• [Animation scripts]:
[BEGIN]
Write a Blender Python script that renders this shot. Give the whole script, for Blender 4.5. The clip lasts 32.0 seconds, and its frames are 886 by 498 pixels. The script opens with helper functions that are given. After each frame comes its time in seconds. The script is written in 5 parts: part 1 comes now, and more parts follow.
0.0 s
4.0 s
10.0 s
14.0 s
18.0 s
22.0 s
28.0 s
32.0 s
[END]
[BEGIN]
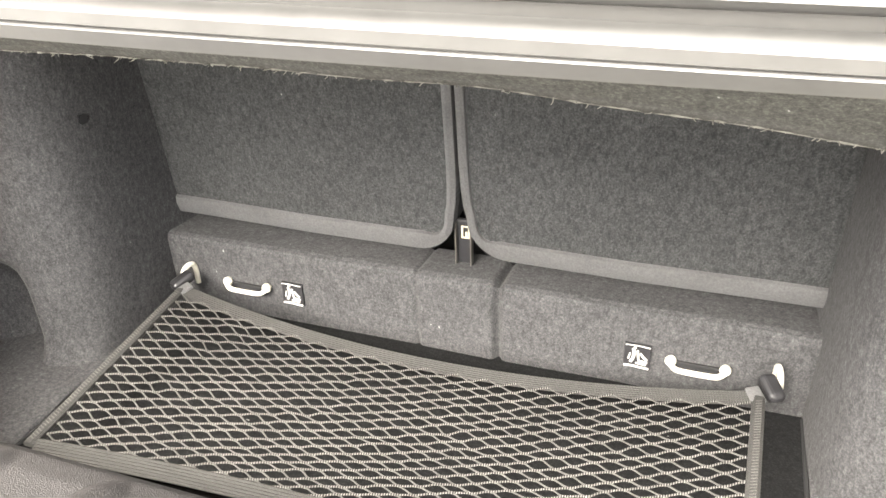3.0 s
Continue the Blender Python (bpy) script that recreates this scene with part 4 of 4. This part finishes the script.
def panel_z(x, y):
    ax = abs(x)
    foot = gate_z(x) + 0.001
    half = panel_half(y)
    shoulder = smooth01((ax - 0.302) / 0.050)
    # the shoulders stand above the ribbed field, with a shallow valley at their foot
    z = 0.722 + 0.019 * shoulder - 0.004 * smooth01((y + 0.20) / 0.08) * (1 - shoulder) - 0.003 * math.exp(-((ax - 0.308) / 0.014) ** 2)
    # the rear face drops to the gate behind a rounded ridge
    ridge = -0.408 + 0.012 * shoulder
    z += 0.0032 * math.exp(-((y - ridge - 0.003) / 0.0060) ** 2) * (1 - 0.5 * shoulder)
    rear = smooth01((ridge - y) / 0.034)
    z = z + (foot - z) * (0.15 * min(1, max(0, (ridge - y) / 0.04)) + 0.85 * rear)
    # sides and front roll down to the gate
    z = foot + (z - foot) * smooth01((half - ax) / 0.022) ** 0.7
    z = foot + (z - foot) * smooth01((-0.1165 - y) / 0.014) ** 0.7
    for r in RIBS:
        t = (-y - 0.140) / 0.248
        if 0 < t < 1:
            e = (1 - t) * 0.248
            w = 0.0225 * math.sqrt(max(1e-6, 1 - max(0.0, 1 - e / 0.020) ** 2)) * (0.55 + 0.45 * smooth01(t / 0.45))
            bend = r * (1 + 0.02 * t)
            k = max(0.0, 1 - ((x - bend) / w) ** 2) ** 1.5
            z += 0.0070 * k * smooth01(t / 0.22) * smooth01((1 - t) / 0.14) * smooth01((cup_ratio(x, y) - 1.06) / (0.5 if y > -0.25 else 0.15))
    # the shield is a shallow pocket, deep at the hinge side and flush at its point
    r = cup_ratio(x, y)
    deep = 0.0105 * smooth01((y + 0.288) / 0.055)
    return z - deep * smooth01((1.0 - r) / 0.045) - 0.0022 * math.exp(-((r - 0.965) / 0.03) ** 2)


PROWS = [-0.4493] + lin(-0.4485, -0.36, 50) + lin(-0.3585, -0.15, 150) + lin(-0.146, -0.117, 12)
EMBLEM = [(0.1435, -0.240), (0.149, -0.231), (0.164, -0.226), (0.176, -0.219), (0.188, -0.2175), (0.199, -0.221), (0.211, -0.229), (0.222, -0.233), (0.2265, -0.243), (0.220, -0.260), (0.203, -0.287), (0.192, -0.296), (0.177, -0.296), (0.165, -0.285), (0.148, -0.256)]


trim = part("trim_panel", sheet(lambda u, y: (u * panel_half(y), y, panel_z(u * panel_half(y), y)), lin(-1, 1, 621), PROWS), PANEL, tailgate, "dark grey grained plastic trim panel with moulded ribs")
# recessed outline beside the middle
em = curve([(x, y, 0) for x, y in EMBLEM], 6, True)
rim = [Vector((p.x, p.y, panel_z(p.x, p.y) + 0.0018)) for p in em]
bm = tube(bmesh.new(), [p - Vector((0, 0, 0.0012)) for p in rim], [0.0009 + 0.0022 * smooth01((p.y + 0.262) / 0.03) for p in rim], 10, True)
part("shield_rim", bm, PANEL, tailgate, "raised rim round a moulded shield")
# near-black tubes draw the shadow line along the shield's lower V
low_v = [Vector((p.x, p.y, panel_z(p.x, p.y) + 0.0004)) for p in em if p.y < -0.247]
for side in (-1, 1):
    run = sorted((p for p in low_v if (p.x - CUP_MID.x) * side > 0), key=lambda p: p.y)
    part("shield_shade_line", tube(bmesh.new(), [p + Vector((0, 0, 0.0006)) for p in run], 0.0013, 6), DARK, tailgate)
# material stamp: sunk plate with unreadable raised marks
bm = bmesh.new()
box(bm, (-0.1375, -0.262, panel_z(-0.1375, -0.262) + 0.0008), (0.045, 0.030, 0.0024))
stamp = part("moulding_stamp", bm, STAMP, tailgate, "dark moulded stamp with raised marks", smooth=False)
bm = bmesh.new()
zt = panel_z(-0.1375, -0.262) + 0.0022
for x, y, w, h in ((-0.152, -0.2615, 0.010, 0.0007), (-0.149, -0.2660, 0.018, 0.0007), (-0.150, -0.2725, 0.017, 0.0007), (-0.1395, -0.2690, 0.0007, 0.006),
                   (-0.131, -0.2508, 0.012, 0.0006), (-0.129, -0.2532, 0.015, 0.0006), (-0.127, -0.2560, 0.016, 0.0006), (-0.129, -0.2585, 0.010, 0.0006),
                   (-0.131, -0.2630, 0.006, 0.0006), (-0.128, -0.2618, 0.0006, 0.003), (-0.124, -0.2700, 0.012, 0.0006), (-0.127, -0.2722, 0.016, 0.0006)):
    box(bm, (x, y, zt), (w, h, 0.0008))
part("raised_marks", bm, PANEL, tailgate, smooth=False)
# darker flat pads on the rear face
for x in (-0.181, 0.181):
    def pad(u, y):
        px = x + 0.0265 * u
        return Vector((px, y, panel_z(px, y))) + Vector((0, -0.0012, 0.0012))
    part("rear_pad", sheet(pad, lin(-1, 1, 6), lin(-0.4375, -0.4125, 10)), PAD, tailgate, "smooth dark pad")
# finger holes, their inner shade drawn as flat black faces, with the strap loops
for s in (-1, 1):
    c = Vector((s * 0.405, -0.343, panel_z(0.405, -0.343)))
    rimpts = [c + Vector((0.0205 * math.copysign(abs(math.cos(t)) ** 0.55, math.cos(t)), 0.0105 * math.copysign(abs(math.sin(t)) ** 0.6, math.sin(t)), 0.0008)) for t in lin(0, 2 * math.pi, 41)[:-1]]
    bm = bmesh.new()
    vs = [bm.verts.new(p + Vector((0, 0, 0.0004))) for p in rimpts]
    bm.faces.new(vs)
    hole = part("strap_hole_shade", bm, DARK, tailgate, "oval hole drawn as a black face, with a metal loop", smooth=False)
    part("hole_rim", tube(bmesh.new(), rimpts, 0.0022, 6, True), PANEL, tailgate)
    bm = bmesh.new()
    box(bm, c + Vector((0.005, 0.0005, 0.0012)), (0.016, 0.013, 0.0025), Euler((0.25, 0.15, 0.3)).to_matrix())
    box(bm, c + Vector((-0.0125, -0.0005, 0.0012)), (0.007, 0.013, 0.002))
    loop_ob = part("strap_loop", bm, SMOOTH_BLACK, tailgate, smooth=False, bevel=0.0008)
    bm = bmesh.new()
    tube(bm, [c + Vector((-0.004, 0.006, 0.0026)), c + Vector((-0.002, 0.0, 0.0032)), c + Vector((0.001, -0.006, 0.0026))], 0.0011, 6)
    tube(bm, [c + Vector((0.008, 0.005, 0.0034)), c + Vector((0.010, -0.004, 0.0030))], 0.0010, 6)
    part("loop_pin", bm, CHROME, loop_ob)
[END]
• [Task]: Which lines above hold the word "part"? Copy each of them.

• [Result below]:
Write a Blender Python script that renders this shot. Give the whole script, for Blender 4.5. The clip lasts 32.0 seconds, and its frames are 886 by 498 pixels. The script opens with helper functions that are given. After each frame comes its time in seconds. The script is written in 5 parts: part 1 comes now, and more parts follow.
Continue the Blender Python (bpy) script that recreates this scene with part 4 of 4. This part finishes the script.
trim = part("trim_panel", sheet(lambda u, y: (u * panel_half(y), y, panel_z(u * panel_half(y), y)), lin(-1, 1, 621), PROWS), PANEL, tailgate, "dark grey grained plastic trim panel with moulded ribs")
part("shield_rim", bm, PANEL, tailgate, "raised rim round a moulded shield")
    part("shield_shade_line", tube(bmesh.new(), [p + Vector((0, 0, 0.0006)) for p in run], 0.0013, 6), DARK, tailgate)
stamp = part("moulding_stamp", bm, STAMP, tailgate, "dark moulded stamp with raised marks", smooth=False)
part("raised_marks", bm, PANEL, tailgate, smooth=False)
    part("rear_pad", sheet(pad, lin(-1, 1, 6), lin(-0.4375, -0.4125, 10)), PAD, tailgate, "smooth dark pad")
    hole = part("strap_hole_shade", bm, DARK, tailgate, "oval hole drawn as a black face, with a metal loop", smooth=False)
    part("hole_rim", tube(bmesh.new(), rimpts, 0.0022, 6, True), PANEL, tailgate)
    loop_ob = part("strap_loop", bm, SMOOTH_BLACK, tailgate, smooth=False, bevel=0.0008)
    part("loop_pin", bm, CHROME, loop_ob)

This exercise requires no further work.